Respeto a la legalidad, también, en lo que afecta a la convivencia colectiva. Y esto quiere decir que la lucha contra el terrorismo no puede conllevar el debilitamiento del Estado. Todos perderíamos con ello: especialmente, los más débiles, aquellos que sólo disponen de los recursos del Estado para protegerse y para mantener un proyecto de vida en condiciones de dignidad suficientes. Porque, como ha dicho Dahrendorf, el Estado –el Estado democrático- sigue siendo hoy el único marco en el que es posible defender los derechos humanos y las libertades de todos sin excepción.
Este es el espacio en el que deberíamos entendernos realmente.

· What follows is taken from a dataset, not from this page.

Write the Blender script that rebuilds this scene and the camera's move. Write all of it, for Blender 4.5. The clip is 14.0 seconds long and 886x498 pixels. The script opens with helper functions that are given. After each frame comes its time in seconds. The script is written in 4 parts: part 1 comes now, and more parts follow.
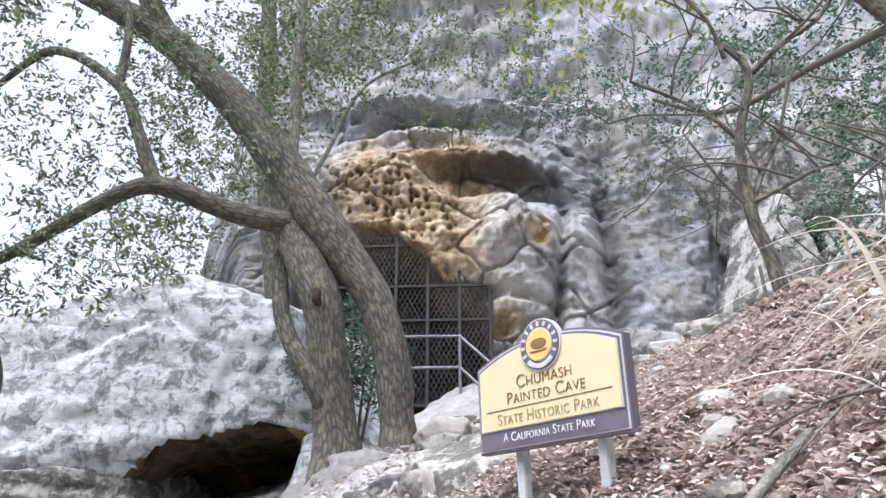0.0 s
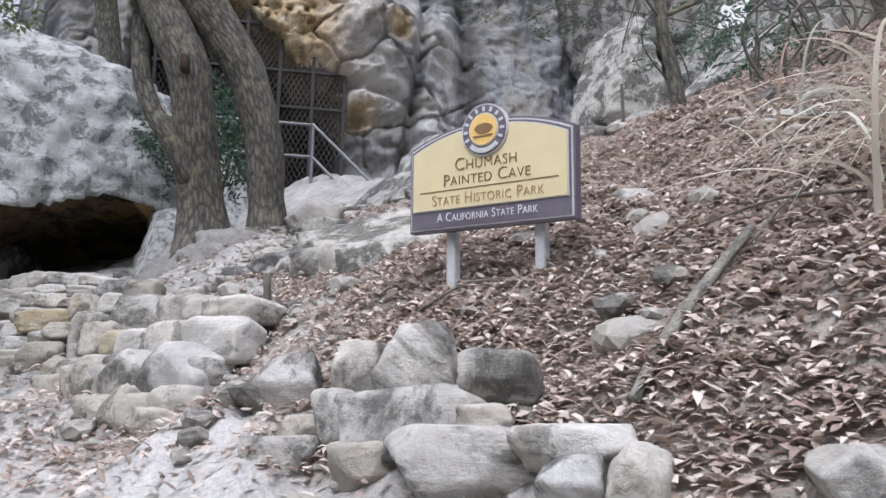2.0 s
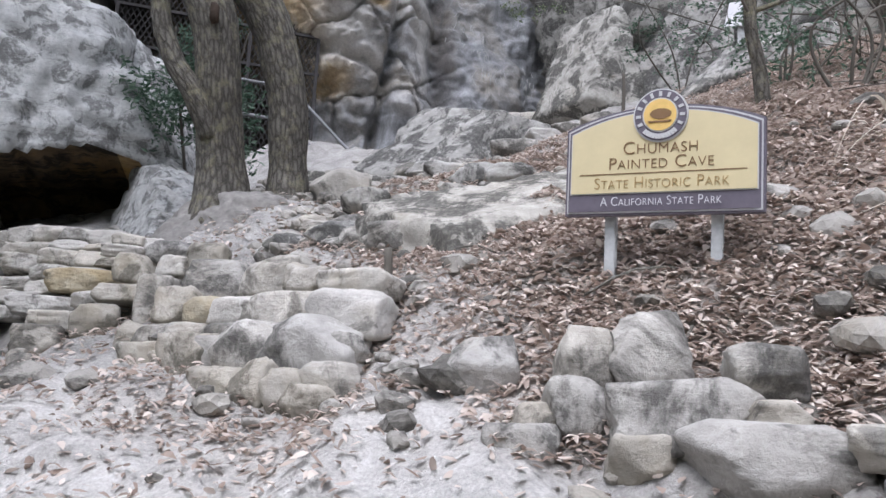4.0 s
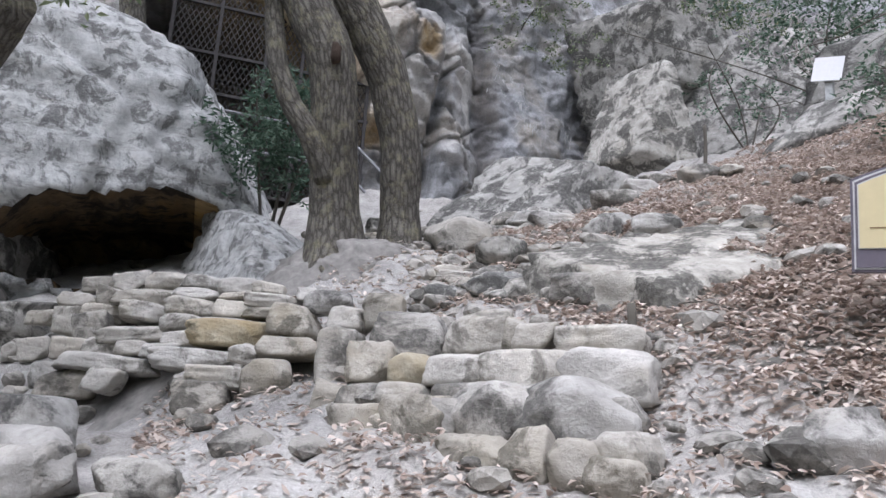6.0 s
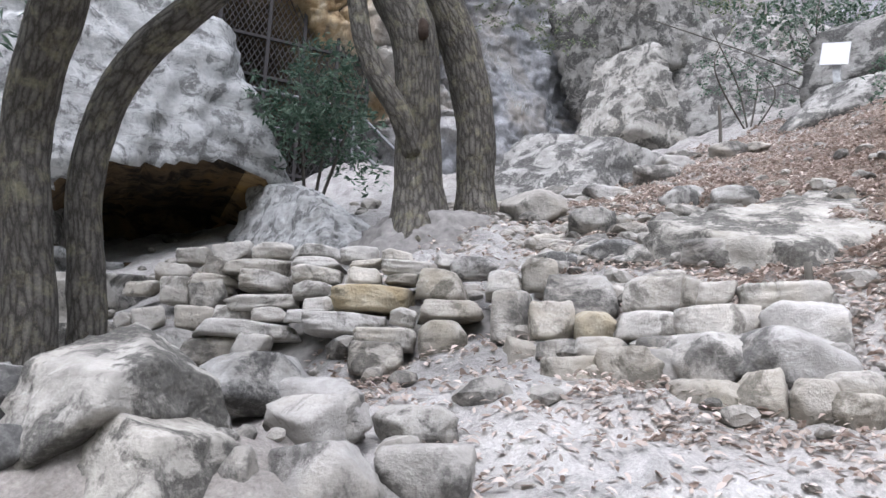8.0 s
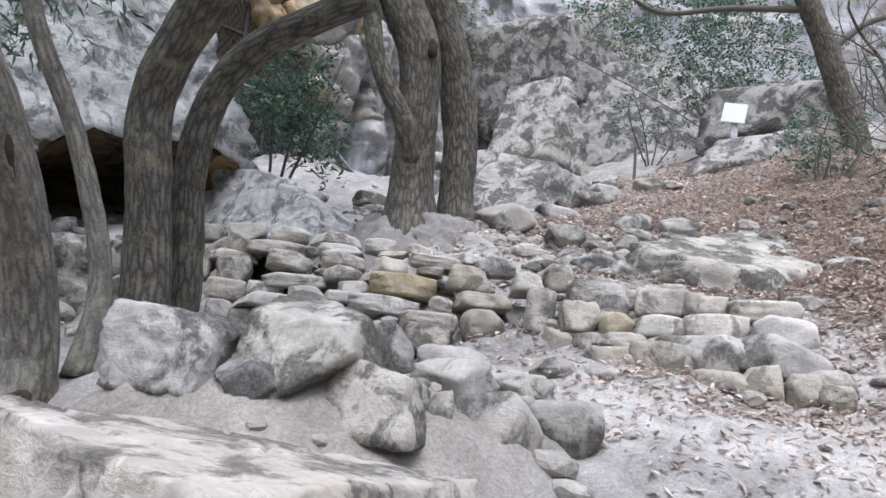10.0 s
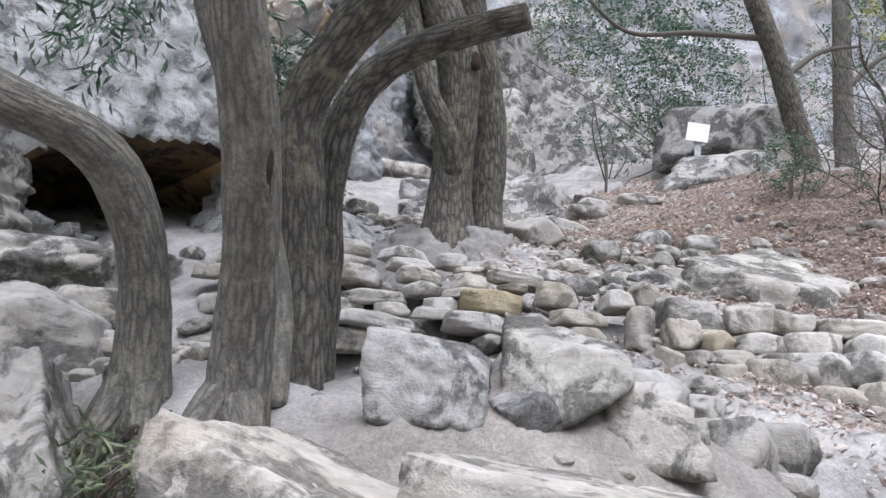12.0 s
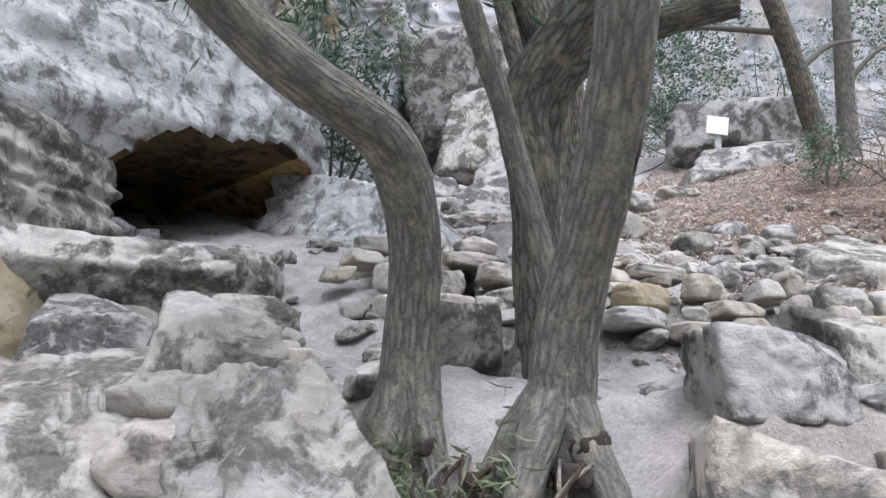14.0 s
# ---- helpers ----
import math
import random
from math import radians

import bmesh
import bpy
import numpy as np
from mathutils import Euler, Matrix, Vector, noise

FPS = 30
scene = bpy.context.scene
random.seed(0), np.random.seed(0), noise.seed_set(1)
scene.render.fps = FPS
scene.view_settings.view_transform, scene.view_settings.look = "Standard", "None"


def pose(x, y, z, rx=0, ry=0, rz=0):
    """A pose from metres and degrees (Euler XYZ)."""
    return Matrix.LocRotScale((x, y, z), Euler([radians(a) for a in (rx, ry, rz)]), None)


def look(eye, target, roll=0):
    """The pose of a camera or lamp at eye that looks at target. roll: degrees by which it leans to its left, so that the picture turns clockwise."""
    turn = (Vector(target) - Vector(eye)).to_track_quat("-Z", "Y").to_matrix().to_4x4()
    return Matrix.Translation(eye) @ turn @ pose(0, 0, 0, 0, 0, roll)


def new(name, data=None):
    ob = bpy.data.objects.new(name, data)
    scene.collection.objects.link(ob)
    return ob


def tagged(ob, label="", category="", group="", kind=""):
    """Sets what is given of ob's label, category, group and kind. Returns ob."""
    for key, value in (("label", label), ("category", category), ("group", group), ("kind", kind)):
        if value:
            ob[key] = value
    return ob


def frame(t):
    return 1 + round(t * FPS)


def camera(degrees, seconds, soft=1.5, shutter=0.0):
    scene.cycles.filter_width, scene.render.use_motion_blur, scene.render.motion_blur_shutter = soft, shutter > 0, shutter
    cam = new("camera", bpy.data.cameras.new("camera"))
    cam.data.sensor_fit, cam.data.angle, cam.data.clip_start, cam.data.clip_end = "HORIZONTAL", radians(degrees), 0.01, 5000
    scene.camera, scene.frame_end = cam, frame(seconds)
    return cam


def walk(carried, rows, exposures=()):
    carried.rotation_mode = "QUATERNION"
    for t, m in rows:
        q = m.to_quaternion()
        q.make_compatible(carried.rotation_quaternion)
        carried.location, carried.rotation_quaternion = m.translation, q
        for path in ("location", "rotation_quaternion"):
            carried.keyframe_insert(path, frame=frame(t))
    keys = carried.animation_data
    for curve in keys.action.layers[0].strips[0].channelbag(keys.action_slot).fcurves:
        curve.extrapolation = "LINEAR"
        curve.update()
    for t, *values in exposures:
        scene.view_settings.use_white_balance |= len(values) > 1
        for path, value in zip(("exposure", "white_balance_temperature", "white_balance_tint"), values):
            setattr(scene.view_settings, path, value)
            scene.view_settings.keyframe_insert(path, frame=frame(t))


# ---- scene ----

Ese es el espacio en el que deberíamos poner en juego todos los recursos para combatir el terror y preservar la convivencia democrática.
Unos recursos que exigen, ante todo, prevención, alerta, disponibilidad.
No es mi propósito terciar en debates de actualidad.
Me limitaré a advertir que bajar la guardia es –lo ha puesto de relieve Richard Clark- la mayor garantía de que el terrorismo consigue sus objetivos.
Esta es la tarea prioritaria para un Gobierno progresista: poner todos los recursos disponibles –humanos, técnicos, económicos, legales- para combatir el terrorismo.
Seguir creyendo que este es un terreno ajeno a los progresistas; seguir creyendo que este es un terreno en el que se mueve mejor la derecha, es un error que la historia demuestra.
Pero, para mí, es algo más: es una renuncia a un compromiso con los intereses de la gente corriente. Y este compromiso es la guía esencial de mi actividad política.
De ahí que hoy reitere la prioridad de mi Gobierno. La que hace, de estos cuatro puntos, los ejes de la agenda progresista en la lucha contra el terrorismo:
1. Unidad de los demócratas, como la que conseguimos con el Pacto Antiterrorista.
2. Respaldo a las Fuerzas de Seguridad con más medios y dotaciones previstos en los presupuestos próximos.
3. Cooperación internacional prioritaria con nuestros vecinos, como la que hemos establecido en menos de tres meses.
4. Respeto a la legalidad, nacional e internacional, con el rechazo a las guerras preventivas que en vez de yugular el terrorismo lo reavivan.